Google parent company Alphabet reported solid first quarter financial results after the bell on Monday.
Alphabet reported a net income of $9.4 billion, with non-GAAP earnings of $13.33 per share on revenue of $31.1 billion, when including traffic acquisition costs (TAC). On average, Wall Street was looking for Q1 earnings of $9.28 per share with $30.29 billion in revenue.
Net revenue excluding TAC was expected to be at $24.24 billion. Alphabet delivered slightly above target with $24.812 billion in revenue excluding TAC. Traffic acquisition costs accounted for 24 percent of Google ad revenues.
Google revenues, which include the company's enterprise cloud, software, and data management products, attributed most of Q1 sales with $30.99 billion in revenue. Google's Other revenues --which now includes the smart thermostat business Nest -- were $4.35 billion.
Revenue was down in Alphabet's "moonshot" Other Bets category because of the transfer of Nest over to Google's hardware division. Other Bets is now made up of Waymo, Fiber, Verily, and Alphabet's other healthcare-driven initiatives. Its revenue in Q1 came in at $150 million with operating losses increasing slightly to $571 million. Last quarter, with Nest included, Other Bets revenue was $409 million with operating losses of $916 million.
"We're pleased with our progress across Other Bets," said CFO Ruth Porat, on a call with analysts. "At Waymo, we have achieved five million miles of driving on city streets, adding the latest million in just three months."
Google's cost-per-click, which is how much it makes off each advertising click, decreased 19 percent year over year and 7 percent quarter over quarter. The company's total advertising revenue was $26.64 billion.
Google CEO Sundar Pichai offered some insight into how YouTube is faring after the implementation of stricter content guidelines for creators.

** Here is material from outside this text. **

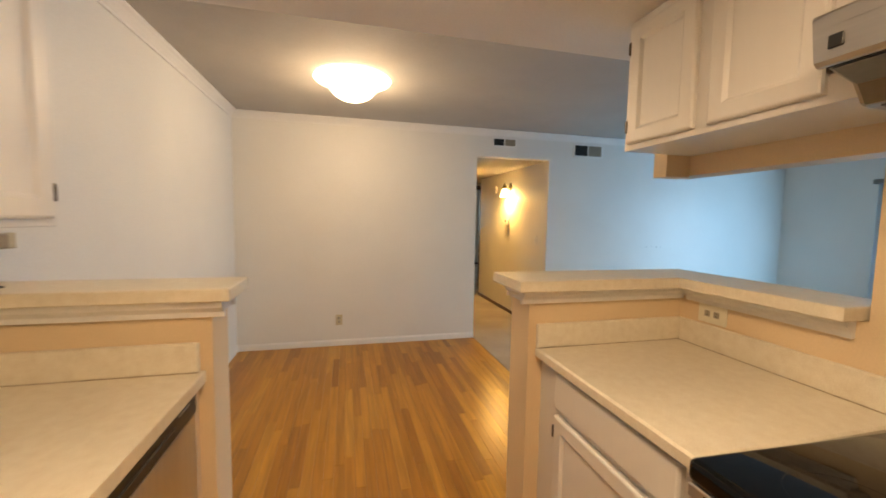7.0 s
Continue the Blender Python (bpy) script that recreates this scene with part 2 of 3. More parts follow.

"We're aggressively combating content that violates strict policies through a combination of user and machine flags," Pichai said. "Over six million videos or more in Q4 were first flagged by our machine systems and over 75 percent of those videos were removed before receiving a single view. We also changed our monetization requirements to better identify creators who contribute positively to the community and drive more ad revenue to them."